Warren Buffett's measure of the real cash an owner can take out of a business each year.

Part of the Intrinsic Value & DCF course · Lesson 3 of 15
Formula
Owner Earnings = Net Income + Depreciation & Amortization + Other non-cash charges - Maintenance Capex (+/- working capital change)

What it is

Owner earnings is a cash-based measure of profit defined by Warren Buffett: reported net income, plus non-cash charges like depreciation, minus the capital spending the business genuinely needs to maintain its competitive position. It tries to capture the cash a business actually throws off to its owner, rather than accounting profit. It is conceptually close to free cash flow but emphasizes maintenance capital spending.

Why it matters

Reported earnings can be distorted by non-cash items and aggressive accounting, while owner earnings focuses on durable, distributable cash. Using it as the basis for valuation guards against paying for profits that never become real cash.

How it's calculated

Start with net income, add back depreciation, amortization, and other non-cash charges, then subtract the maintenance portion of capital expenditures (and adjust for working-capital needs). The maintenance-capex figure is a judgment call, which is the measure's main source of imprecision.

How Quintarthai uses it

The income-statement and cash-flow detail needed to build owner earnings — net income, D&A, and capital spending — is on each company's Financials tab.

Cross-border note. The calculation works the same under US GAAP and Canadian IFRS, but be aware IFRS allows some cost capitalization (such as certain development costs) that GAAP expenses, which can shift where the cash shows up.

FAQ

How is owner earnings different from free cash flow?
They are very similar.
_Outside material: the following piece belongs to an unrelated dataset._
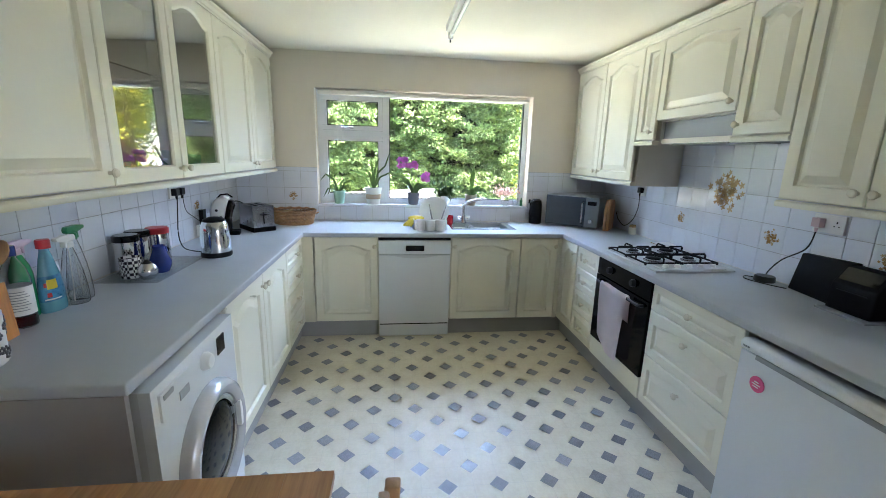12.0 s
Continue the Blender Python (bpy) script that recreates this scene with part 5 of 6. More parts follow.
for k in range(5):
    x, y = -0.022 + 0.022 * (k % 3), -0.012 + 0.03 * (k // 3)
    part("knife_handle", tube([(x, y, 0.165), (x * 1.2, y - 0.004, 0.225), (x * 1.6, y - 0.012, 0.290 + 0.010 * (k % 2))], 0.011, 8, rs=[0.009, 0.013, 0.013]), M["black"], kb)
rb = bottle("clear bottle with a white label, blue cap and dark red dregs", 1.945, 2.375, 0.285, 0.040, clearp, "screw", M["blue"], M["paper"], hollow=True, prints=[(0.45 - 0.033 * k, 0.460 - 0.033 * k, 190, 245 + 9 * (k % 3), M["greyplastic"]) for k in range(8)])
part("liquid", lathe([(0, 0.004), (0.036, 0.004), (0.0375, 0.010), (0.0375, 0.040), (0, 0.040)], 24), surface("dark_red_liquid", (0.09, 0.012, 0.015), 0.15), rb, "dark red liquid")
bottle("clear green washing-up bottle with a pale cap", 2.035, 2.43, 0.27, 0.034, surface("green_liquid", (0.03, 0.30, 0.13), 0.12), "trigger", lilac)
bottle("blue cleaning spray bottle with a red cap", 2.100, 2.390, 0.275, 0.052, surface("light_blue_plastic", (0.16, 0.38, 0.50), 0.15), "screw", M["red"], surface("blue_label", (0.05, 0.22, 0.42), 0.3, 0.3, 40), flat=0.62, taper=True, prints=[(0.33, 0.46, 215, 262, M["yellow"]), (0.36, 0.42, 200, 214, M["red"]), (0.22, 0.28, 212, 232, M["red"]), (0.18, 0.20, 200, 270, M["paper"])])
bottle("clear spray bottle with a green trigger", 2.235, 2.385, 0.290, 0.043, clearp, "trigger", M["green"], taper=True, hollow=True)
bottle("clear spray bottle with a pale trigger", 2.180, 2.365, 0.265, 0.043, clearp, "trigger", M["plastic"], taper=True, hollow=True, turn=180)
pale_glass = surface("pale_glass", (0.62, 0.72, 0.74), 0.06, 0.03, 6, 90, 0.0, rvar=0.03)
pale_glass.node_tree.nodes["Principled BSDF"].inputs["Alpha"].default_value = 0.22
single("glass_board", "clear glass worktop saver under the canisters", "worktop saver", bbox(2.42, 2.93, 2.19, 2.46, TOP + 0.0005, TOP + 0.006, 0.001, 1), pale_glass)
ZB = TOP + 0.0065
for x, y, lid, lab in ((2.585, 2.40, M["blackgloss"], "steel canister with a black lid"), (2.705, 2.415, M["blackgloss"], "steel canister with a black lid"), (2.80, 2.37, M["red"], "steel canister with a red lid")):
    cn = thing("canister", lab, "canister", pose(x, y, ZB), "kitchen canisters")
    part("body", lathe([(0, 0), (0.052, 0), (0.054, 0.004), (0.054, 0.165), (0.050, 0.168), (0, 0.168)], 28), M["chrome"], cn)
    part("lid", lathe([(0.056, 0.160), (0.057, 0.164), (0.057, 0.186), (0.050, 0.192), (0, 0.193)], 28), lid, cn)
chk, cnt2, cp2 = nodes_of("black_white_check")
ct = cnt2.nodes.new("ShaderNodeTexChecker")
ct.inputs["Scale"].default_value = 70
ct.inputs[1].default_value, ct.inputs[2].default_value = (0.7, 0.7, 0.68, 1), (0.03, 0.03, 0.04, 1)
cnt2.links.new(coords(cnt2), ct.inputs[0])
cnt2.links.new(ct.outputs[0], cp2.inputs["Base Color"])
cp2.inputs["Roughness"].default_value = 0.25
mug = thing("mug", "black and white chequered mug", "mug", pose(2.505, 2.345, ZB))
part("cup", lathe([(0, 0), (0.040, 0), (0.043, 0.006), (0.045, 0.098), (0.041, 0.099), (0.039, 0.01), (0, 0.008)], 28), chk, mug)
part("handle", tube([(-0.043, 0, 0.08), (-0.07, 0, 0.072), (-0.07, 0, 0.035), (-0.043, 0, 0.025)], 0.005, 8), chk, mug)
sp = thing("sugar_pot", "small round polished steel pot with a spout", "pot", pose(2.475, 2.255, ZB))
part("body", lathe([(0, 0), (0.025, 0), (0.040, 0.022), (0.043, 0.042), (0.036, 0.064), (0.022, 0.076), (0, 0.077)], 28), M["chrome"], sp)
part("lid", lathe([(0.022, 0.075), (0.012, 0.086), (0.006, 0.095), (0, 0.096)], 20), M["black"], sp)
jg = thing("jug", "dark blue glazed jug", "jug", pose(2.600, 2.262, ZB))
part("body", lathe([(0, 0), (0.034, 0), (0.048, 0.03), (0.050, 0.055), (0.034, 0.095), (0.026, 0.120), (0.029, 0.135), (0.024, 0.134), (0, 0.11)], 28), M["blue"], jg)
part("handle", tube([(0.028, 0, 0.125), (0.06, 0, 0.115), (0.064, 0, 0.075), (0.046, 0, 0.05)], 0.006, 8), M["blue"], jg)
kt = thing("kettle", "polished steel kettle on a black base", "kettle", pose(2.965, 2.14, TOP + 0.0005))
part("base", lathe([(0, 0), (0.082, 0), (0.085, 0.006), (0.083, 0.028), (0, 0.030)], 32), M["black"], kt)
part("body", lathe([(0.080, 0.030), (0.080, 0.06), (0.077, 0.14), (0.072, 0.185), (0.062, 0.206), (0, 0.208)], 36), M["chrome"], kt)
part("lid", lathe([(0.062, 0.204), (0.058, 0.218), (0.03, 0.230), (0, 0.232)], 28), M["black"], kt)
part("handle", tube([(0.055, 0.0, 0.205), (0.10, 0.0, 0.21), (0.118, 0.0, 0.185), (0.115, 0.0, 0.10), (0.082, 0.0, 0.06)], 0.011, 10), M["black"], kt)
part("spout", tube([(-0.058, 0, 0.16), (-0.082, 0, 0.185), (-0.09, 0, 0.198)], 0.012, 8, rs=[0.02, 0.014, 0.010]), M["chrome"], kt)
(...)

The key distinction is that owner earnings subtracts only maintenance capex — the spending needed to sustain the business — whereas standard free cash flow subtracts all capex, including growth investment.
Why is maintenance capex hard to pin down?
Companies report total capital spending but rarely split it into maintenance versus growth. Estimating the maintenance share requires judgment, which is the least precise part of the calculation.